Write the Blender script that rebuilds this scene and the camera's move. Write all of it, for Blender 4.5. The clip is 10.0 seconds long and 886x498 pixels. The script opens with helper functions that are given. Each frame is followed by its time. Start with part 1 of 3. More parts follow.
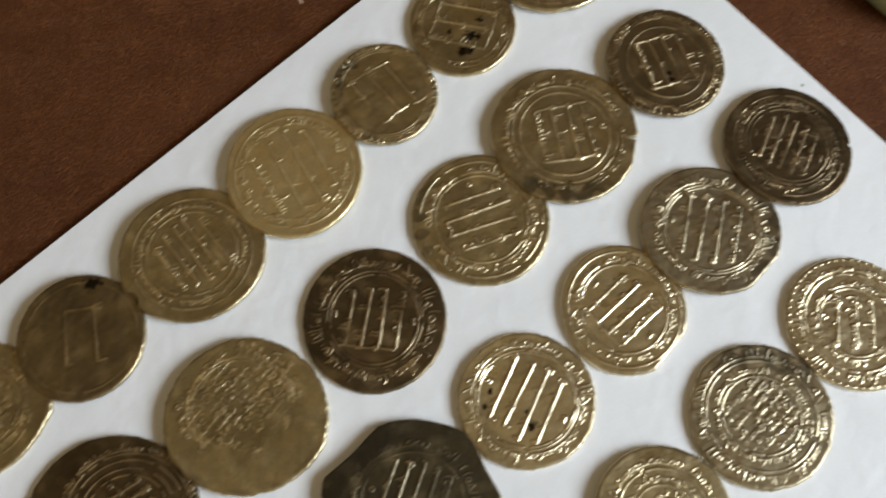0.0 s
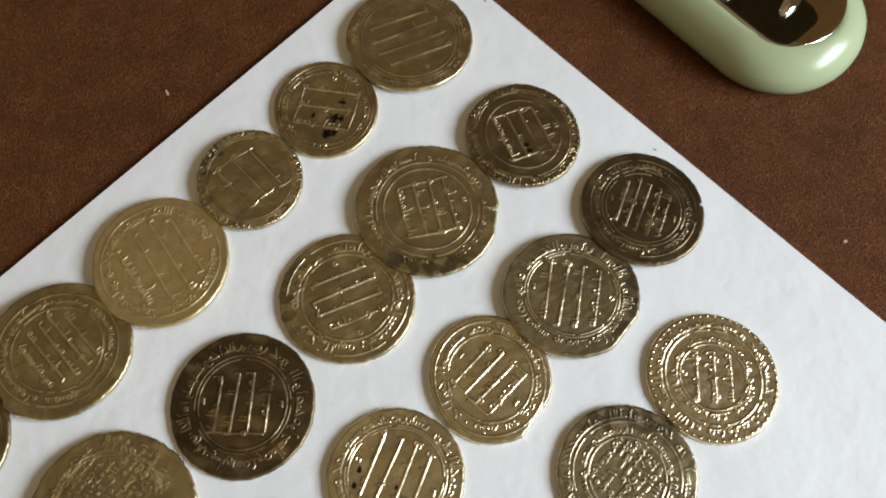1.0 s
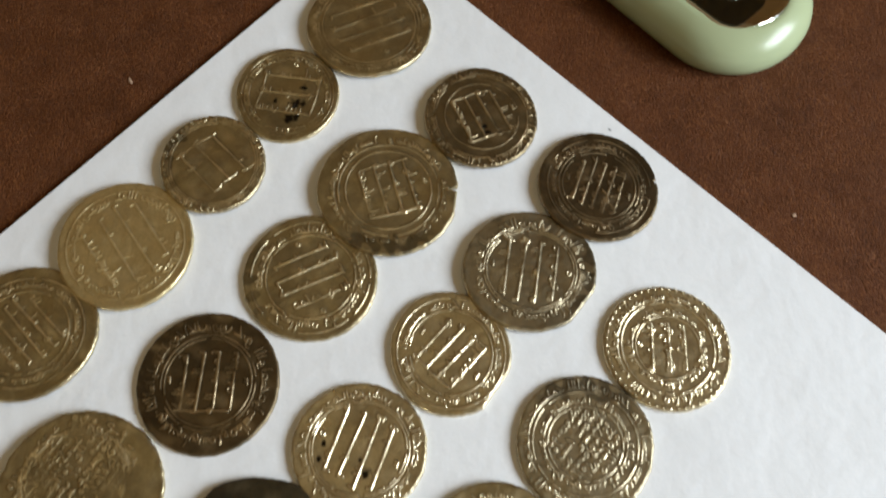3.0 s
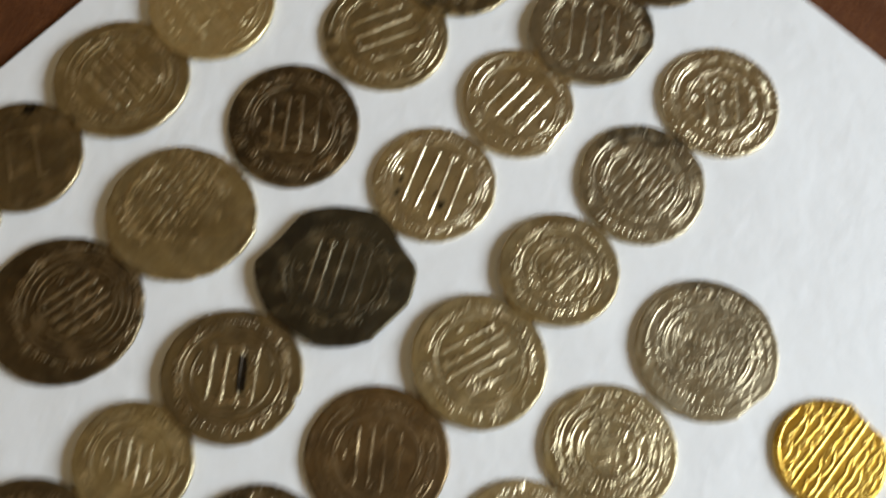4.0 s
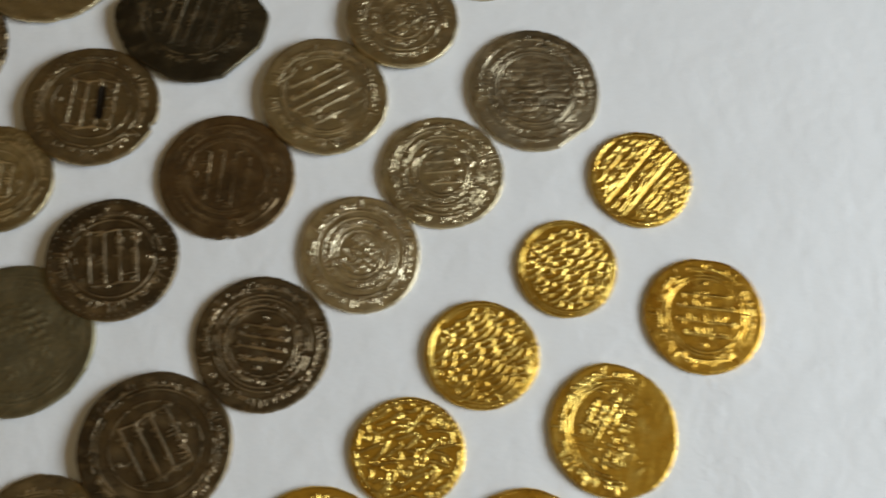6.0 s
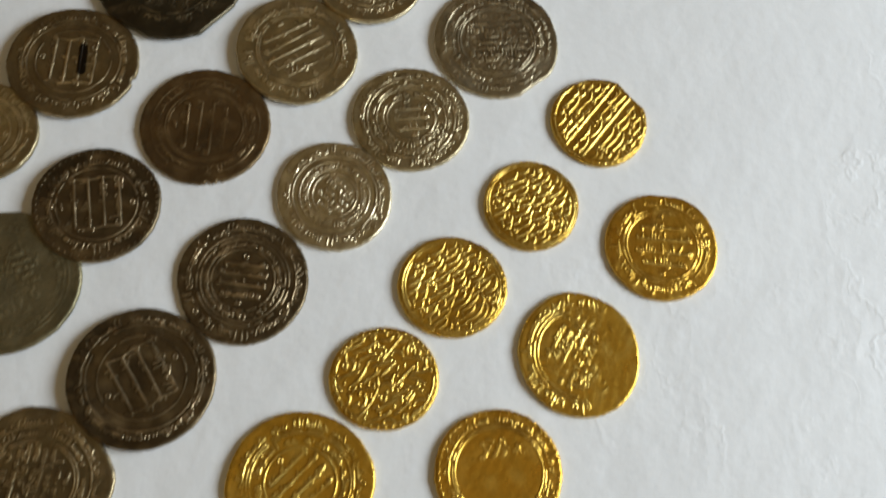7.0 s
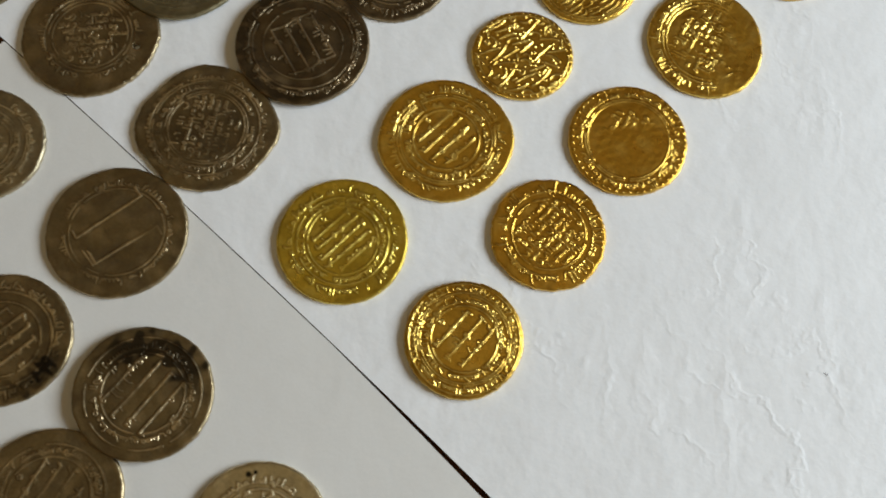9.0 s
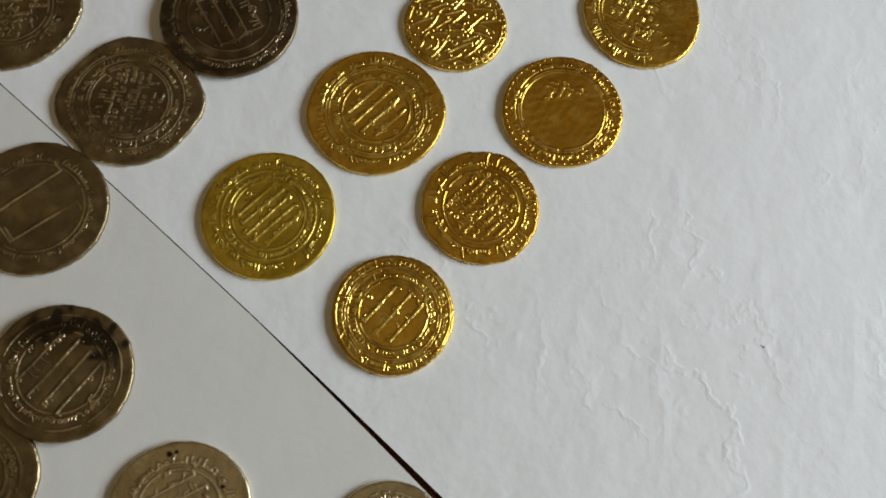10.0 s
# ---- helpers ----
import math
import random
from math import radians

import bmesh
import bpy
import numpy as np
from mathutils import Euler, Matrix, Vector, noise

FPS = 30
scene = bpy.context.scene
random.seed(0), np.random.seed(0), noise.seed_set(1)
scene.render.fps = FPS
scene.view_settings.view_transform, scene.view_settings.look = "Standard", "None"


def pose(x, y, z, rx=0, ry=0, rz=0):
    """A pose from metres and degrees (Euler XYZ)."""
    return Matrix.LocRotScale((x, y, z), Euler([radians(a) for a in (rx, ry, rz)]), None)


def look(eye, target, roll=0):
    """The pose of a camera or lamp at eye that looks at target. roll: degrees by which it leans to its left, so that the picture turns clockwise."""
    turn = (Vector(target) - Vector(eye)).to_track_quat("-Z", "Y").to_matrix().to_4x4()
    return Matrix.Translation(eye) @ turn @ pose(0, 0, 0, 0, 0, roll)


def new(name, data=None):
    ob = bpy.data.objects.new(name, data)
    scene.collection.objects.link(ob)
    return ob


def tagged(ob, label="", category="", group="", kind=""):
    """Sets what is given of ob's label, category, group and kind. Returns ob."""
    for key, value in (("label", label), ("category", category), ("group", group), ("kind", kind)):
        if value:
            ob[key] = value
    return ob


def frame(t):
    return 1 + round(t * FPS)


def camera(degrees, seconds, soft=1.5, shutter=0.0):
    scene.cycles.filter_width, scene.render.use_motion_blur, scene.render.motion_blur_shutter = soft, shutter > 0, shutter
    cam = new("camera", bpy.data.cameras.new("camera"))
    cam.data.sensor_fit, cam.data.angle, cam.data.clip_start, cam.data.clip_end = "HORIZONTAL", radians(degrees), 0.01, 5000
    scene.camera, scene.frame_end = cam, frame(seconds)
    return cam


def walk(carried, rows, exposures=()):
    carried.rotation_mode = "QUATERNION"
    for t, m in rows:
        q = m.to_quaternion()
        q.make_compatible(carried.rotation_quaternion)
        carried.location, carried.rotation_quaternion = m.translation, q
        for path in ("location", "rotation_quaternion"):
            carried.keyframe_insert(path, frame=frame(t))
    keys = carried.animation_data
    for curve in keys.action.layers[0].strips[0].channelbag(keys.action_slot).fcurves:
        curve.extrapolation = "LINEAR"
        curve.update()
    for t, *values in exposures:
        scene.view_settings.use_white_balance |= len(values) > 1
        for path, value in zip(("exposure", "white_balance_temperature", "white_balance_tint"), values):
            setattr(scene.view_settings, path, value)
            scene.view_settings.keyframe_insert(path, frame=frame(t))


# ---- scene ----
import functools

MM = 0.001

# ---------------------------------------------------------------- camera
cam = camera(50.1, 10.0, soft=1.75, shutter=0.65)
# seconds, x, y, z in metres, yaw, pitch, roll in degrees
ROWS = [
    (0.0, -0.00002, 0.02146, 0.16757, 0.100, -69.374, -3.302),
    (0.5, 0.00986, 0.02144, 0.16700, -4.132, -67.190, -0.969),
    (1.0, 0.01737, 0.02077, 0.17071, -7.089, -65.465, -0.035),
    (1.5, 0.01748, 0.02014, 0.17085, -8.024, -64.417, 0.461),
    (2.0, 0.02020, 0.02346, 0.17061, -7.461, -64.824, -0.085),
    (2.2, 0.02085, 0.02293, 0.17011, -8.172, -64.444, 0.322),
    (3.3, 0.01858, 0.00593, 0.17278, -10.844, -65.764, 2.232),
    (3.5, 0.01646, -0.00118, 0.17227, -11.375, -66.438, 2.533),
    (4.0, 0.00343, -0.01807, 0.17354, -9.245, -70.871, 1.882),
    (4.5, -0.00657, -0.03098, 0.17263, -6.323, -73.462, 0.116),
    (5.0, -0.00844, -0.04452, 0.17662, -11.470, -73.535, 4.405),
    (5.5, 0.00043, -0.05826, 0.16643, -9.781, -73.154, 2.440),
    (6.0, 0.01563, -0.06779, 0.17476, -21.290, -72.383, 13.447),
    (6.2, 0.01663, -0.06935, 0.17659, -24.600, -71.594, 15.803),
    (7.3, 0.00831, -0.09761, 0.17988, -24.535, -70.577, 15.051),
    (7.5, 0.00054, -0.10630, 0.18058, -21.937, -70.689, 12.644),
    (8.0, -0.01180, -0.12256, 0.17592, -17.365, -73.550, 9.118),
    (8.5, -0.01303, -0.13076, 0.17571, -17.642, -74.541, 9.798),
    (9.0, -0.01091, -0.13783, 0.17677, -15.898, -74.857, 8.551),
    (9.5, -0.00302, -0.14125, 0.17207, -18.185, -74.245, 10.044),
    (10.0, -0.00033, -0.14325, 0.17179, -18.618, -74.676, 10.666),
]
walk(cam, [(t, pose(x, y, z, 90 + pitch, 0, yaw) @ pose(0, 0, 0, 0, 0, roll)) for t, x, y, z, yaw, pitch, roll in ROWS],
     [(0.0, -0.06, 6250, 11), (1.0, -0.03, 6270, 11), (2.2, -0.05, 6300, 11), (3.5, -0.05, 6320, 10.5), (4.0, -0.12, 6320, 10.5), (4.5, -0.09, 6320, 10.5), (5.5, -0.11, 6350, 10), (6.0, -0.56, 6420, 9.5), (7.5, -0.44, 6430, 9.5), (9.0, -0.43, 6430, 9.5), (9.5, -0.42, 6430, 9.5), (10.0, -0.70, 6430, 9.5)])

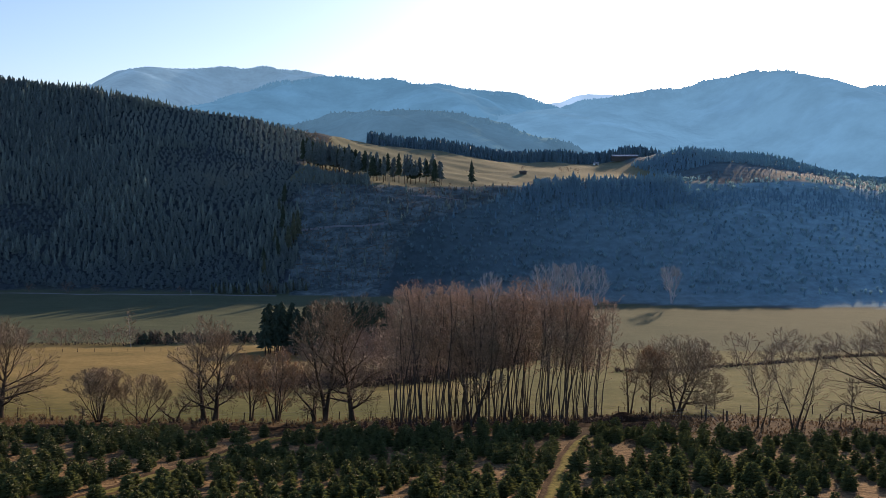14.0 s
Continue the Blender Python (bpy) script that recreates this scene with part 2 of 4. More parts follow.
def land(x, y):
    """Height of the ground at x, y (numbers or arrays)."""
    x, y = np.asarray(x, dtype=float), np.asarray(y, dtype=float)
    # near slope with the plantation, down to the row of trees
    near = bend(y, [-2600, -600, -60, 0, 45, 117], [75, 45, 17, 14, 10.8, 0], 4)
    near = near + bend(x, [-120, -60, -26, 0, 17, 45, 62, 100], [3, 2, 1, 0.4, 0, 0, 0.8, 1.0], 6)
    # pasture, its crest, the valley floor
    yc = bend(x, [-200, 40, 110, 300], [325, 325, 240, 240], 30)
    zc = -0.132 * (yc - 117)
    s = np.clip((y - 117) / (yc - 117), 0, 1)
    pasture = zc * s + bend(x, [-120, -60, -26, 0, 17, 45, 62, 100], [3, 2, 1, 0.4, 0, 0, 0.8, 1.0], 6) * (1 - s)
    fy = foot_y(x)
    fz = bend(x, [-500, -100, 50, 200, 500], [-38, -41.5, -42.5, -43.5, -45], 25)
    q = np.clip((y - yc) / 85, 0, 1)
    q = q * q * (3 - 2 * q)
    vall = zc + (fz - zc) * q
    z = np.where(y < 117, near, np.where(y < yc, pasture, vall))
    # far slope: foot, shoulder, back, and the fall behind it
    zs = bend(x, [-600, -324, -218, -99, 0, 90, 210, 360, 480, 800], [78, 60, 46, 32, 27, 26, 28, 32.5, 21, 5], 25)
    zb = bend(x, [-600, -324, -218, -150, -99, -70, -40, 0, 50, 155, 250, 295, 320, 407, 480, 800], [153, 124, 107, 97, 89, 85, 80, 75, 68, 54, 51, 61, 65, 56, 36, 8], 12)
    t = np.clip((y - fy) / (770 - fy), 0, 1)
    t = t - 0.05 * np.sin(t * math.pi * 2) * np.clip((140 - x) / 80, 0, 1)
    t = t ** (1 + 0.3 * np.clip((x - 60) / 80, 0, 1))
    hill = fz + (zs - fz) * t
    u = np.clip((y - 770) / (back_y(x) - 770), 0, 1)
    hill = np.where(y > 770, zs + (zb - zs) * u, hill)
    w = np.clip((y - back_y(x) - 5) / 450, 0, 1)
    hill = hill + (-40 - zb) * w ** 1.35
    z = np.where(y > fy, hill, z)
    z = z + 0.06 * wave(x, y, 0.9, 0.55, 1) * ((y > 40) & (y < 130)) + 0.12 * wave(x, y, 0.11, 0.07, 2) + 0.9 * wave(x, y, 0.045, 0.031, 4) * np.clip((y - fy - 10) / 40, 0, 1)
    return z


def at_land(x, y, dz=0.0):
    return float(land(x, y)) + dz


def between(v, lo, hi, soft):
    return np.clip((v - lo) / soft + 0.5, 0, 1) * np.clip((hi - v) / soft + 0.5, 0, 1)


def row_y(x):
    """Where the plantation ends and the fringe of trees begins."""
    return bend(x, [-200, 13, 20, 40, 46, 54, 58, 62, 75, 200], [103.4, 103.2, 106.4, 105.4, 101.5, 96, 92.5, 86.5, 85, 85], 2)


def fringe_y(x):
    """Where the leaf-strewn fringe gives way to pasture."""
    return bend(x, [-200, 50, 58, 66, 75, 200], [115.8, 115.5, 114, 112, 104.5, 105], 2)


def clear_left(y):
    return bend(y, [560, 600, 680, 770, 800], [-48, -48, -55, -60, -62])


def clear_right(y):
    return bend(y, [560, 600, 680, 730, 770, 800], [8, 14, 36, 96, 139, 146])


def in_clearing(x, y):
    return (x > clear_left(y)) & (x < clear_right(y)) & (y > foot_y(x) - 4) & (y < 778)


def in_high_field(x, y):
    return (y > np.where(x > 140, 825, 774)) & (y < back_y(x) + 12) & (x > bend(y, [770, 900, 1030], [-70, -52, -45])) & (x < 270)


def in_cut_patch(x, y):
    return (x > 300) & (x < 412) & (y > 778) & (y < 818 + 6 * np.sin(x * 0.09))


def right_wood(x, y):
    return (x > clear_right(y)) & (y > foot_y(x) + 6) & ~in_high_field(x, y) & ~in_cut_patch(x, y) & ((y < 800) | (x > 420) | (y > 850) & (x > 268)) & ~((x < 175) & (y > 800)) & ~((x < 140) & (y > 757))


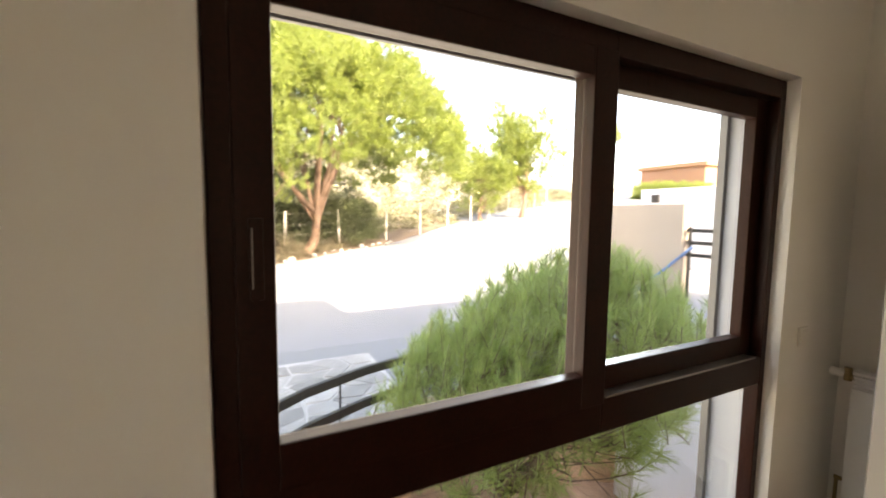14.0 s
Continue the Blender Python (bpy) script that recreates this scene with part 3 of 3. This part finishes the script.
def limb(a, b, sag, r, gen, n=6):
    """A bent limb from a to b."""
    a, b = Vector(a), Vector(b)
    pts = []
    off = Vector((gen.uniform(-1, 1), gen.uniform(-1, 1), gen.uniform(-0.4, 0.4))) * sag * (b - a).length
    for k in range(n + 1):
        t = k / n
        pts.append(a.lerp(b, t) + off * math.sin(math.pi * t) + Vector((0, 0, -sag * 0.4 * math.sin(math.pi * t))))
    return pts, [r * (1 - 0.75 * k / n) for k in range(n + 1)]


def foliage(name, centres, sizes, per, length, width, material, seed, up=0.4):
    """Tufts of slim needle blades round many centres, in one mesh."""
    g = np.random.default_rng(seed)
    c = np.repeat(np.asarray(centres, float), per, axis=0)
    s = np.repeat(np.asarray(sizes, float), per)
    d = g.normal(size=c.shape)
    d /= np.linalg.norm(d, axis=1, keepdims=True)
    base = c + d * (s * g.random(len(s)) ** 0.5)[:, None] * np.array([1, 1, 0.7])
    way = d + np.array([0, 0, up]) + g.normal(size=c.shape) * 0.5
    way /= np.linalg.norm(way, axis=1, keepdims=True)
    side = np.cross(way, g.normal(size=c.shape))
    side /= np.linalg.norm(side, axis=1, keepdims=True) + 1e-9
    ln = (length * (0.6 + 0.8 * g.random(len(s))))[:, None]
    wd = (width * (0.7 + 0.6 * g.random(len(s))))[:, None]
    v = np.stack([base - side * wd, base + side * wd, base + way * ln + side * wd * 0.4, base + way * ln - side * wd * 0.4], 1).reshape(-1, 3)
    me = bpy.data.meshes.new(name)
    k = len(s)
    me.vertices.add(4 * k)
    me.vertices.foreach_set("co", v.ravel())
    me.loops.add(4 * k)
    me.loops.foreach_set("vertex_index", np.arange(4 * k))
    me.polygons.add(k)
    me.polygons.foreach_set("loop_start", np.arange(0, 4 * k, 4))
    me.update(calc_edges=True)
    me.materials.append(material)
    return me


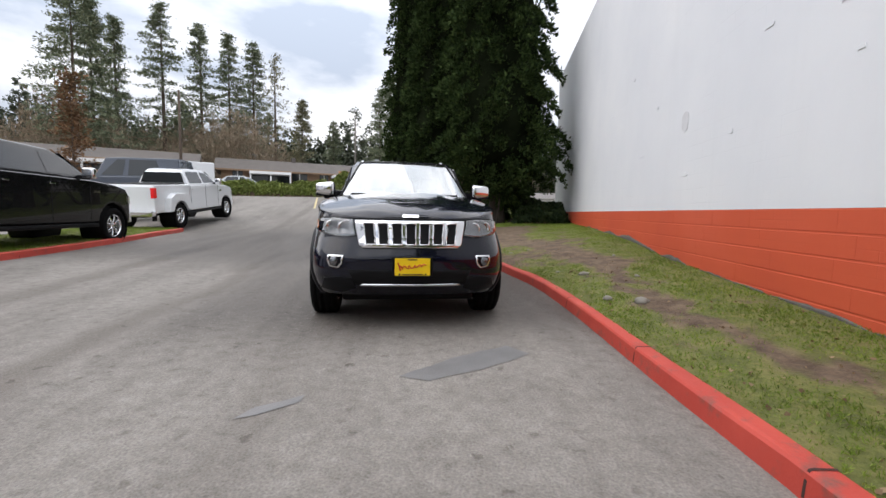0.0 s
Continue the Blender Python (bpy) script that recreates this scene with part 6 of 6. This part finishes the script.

+++++

§ SHORT TASK
Quote exactly the lines running from the line with "import bmesh" through the line with "pose from metres", both ends included, and nothing more.

§ EXERCISE RESULT
import bmesh
import bpy
import numpy as np
from mathutils import Euler, Matrix, Vector, noise

FPS = 30
scene = bpy.context.scene
random.seed(0), np.random.seed(0), noise.seed_set(1)
scene.render.fps = FPS
scene.view_settings.view_transform, scene.view_settings.look = "Standard", "None"


def pose(x, y, z, rx=0, ry=0, rz=0):
    """A pose from metres and degrees (Euler XYZ)."""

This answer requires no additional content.